You can repeat the steps present in the wikipedia page.

It is immediate to see that

$$D(\ln x) = \frac 1x$$ $$D^2(\ln x) = -\frac 1{x^2}$$ $$D^3(\ln x) = 2 x^{-3}$$

This is easy to generalize to

$$D^n(\ln x) = (-1)^{n+1}(n-1)!x^{-n}$$

which is valid for $n$ integer.
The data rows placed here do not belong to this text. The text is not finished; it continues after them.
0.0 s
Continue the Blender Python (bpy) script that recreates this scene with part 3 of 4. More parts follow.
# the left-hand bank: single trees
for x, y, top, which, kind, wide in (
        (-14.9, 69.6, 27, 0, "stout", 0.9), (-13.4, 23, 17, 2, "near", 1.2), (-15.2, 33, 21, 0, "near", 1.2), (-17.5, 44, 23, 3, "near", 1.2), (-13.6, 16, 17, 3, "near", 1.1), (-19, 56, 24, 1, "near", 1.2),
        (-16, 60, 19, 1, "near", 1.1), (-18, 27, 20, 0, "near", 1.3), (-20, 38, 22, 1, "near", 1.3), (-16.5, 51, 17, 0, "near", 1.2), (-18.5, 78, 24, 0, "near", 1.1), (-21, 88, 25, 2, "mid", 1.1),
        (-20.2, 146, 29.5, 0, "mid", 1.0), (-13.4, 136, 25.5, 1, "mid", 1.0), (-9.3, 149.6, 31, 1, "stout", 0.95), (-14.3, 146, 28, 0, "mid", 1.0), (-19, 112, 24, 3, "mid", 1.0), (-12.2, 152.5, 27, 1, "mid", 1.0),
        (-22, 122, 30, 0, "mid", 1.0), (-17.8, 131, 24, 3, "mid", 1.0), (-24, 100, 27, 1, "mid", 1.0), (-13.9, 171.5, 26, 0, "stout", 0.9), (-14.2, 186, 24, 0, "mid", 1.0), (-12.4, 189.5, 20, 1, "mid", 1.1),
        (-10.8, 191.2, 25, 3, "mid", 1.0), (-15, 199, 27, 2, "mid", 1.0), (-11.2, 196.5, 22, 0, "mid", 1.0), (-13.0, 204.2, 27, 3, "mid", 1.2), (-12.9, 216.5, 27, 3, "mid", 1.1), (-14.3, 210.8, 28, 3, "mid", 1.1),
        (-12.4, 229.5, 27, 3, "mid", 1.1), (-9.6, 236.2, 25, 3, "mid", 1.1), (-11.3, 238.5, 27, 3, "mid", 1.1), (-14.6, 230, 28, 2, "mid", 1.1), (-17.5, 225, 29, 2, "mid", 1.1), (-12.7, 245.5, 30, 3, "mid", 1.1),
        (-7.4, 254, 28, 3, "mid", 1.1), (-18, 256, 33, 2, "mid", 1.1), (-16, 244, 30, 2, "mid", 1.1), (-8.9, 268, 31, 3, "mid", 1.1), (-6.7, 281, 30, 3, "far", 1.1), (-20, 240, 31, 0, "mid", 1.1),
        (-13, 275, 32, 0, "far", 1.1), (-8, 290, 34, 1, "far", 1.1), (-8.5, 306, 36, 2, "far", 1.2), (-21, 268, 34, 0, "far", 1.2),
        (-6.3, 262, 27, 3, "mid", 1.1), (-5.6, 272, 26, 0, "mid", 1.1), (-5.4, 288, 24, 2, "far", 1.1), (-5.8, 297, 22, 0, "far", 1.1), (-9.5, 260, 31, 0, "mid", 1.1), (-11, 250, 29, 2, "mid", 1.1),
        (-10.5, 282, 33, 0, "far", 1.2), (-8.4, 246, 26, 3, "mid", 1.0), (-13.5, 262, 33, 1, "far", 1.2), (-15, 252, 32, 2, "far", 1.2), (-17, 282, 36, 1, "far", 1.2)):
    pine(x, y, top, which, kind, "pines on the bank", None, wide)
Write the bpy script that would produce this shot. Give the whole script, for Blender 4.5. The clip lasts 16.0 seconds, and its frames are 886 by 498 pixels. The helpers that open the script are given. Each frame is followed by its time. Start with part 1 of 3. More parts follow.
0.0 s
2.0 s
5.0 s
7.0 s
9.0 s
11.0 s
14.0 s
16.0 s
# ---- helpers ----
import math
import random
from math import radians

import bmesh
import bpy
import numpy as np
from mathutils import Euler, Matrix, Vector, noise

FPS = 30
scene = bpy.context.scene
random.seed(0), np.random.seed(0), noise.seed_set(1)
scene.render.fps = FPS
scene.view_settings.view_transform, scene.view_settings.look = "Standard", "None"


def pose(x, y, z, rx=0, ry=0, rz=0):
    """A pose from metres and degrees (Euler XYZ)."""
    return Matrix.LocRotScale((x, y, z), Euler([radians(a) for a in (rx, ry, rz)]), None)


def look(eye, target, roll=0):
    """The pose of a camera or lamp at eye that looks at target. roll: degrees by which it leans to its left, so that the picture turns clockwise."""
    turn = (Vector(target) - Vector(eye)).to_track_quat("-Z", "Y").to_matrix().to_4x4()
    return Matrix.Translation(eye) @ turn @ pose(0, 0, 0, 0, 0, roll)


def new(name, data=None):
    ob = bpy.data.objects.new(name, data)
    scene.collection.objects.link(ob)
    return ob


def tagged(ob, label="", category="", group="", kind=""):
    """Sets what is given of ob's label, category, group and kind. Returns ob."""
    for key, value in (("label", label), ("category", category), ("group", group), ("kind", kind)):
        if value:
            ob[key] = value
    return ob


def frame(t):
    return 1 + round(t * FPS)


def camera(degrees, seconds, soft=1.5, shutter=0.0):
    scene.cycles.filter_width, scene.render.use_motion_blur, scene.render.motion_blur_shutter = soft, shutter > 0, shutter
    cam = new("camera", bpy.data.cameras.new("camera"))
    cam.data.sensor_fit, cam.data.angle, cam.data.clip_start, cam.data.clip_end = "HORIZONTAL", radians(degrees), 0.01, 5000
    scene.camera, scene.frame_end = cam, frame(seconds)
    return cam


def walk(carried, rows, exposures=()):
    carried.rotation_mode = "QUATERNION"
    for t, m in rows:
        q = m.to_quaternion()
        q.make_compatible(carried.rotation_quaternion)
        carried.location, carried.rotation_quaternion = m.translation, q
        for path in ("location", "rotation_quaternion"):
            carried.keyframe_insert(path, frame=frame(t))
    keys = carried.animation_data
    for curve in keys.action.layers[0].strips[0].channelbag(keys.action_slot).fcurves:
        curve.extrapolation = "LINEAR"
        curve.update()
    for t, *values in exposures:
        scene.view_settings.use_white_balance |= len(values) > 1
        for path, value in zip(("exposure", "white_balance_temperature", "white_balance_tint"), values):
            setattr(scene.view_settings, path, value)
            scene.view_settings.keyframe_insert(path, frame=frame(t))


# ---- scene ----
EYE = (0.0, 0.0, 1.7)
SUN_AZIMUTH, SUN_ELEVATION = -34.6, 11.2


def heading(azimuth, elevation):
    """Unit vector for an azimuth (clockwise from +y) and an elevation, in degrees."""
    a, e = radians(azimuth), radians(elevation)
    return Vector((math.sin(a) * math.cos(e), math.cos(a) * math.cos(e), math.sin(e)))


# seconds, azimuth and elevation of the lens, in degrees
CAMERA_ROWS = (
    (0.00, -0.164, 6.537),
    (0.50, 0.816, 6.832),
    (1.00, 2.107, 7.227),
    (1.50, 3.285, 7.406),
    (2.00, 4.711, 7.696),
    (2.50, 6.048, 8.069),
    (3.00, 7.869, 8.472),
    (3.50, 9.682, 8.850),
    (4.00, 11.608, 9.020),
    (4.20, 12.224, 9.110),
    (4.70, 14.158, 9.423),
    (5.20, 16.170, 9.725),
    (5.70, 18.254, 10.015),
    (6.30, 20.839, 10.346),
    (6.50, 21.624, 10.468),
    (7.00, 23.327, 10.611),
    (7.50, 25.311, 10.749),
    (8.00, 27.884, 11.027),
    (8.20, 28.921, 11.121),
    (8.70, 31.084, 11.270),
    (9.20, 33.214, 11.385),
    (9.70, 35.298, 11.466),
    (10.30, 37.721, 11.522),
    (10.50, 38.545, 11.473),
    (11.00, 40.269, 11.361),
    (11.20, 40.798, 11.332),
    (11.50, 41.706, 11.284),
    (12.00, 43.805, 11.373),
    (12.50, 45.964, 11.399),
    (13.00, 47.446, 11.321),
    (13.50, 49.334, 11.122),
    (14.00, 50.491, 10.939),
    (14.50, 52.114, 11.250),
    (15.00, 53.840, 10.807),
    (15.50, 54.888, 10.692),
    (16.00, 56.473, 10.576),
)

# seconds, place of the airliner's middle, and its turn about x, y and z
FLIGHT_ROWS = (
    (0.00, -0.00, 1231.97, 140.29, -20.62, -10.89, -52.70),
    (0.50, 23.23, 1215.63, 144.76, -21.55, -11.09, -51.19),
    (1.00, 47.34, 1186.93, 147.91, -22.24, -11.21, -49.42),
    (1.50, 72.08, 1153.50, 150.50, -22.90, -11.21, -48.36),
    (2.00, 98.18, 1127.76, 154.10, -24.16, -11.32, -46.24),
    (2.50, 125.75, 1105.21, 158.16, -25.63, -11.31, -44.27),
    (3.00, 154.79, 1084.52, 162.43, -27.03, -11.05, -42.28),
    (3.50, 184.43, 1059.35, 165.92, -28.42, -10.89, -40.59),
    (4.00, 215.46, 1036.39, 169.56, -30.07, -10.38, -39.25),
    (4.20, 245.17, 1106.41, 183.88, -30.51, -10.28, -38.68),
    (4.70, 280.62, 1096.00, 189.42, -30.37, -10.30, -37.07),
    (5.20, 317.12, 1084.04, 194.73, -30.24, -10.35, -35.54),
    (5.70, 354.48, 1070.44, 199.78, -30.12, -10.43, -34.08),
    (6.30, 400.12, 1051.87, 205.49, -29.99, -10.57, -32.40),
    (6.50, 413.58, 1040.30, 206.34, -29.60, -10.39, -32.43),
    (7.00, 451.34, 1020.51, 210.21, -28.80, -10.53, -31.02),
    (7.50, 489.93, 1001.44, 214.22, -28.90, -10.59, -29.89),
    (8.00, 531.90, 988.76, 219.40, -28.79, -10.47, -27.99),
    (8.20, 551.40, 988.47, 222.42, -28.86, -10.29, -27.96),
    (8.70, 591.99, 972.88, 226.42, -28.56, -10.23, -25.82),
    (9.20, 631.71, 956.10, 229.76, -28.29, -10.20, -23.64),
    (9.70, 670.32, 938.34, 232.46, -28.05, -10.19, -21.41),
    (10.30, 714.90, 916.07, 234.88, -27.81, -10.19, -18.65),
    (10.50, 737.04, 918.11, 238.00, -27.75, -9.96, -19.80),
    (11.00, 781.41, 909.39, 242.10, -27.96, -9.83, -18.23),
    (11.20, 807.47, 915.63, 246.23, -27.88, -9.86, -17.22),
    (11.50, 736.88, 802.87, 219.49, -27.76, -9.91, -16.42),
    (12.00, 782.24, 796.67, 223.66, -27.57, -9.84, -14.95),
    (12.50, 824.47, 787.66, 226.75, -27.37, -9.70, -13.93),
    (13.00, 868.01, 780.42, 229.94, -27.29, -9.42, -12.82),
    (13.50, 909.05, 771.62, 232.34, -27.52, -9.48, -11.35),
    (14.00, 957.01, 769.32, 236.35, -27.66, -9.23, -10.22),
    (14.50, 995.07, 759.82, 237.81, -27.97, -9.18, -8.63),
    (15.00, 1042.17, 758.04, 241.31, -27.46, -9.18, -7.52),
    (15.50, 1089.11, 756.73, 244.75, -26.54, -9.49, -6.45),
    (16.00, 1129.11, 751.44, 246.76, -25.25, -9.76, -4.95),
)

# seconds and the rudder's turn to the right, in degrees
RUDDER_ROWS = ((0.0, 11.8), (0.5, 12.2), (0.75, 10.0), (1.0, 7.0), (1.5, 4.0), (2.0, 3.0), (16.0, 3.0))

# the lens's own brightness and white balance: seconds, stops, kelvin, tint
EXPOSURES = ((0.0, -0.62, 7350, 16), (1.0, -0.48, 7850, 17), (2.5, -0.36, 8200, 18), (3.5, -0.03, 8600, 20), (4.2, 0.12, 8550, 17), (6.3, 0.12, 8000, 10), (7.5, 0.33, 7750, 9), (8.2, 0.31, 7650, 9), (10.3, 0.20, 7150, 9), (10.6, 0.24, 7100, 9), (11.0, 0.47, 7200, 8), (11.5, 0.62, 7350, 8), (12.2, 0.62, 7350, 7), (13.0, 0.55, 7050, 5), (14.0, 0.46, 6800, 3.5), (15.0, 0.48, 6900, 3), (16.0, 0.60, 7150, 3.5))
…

For fractional $n$ we can just plug in, to get (with $n=1/2$ and the factorial replaced by the gamma function) $$D^{1/2}(\ln x) = (-1)^{3/2}\Gamma\left(\frac 12\right)x^{-1/2}$$

To check that this is correct, we can take the fractinoal derivative again and check that the repeated application of $D^{1/2}$ is indeed equal to $D$; so we compute

$$D^{1/2}D^{1/2}(\ln x) = D^{1/2}(-1)^{n-1}\Gamma\left(\frac 12\right)x^{-1/2} = 1/x = D(\ln x)$$

(using the formulas for the fractional derivative of the power function found on wikipedia).

This is what we wanted, so we are done!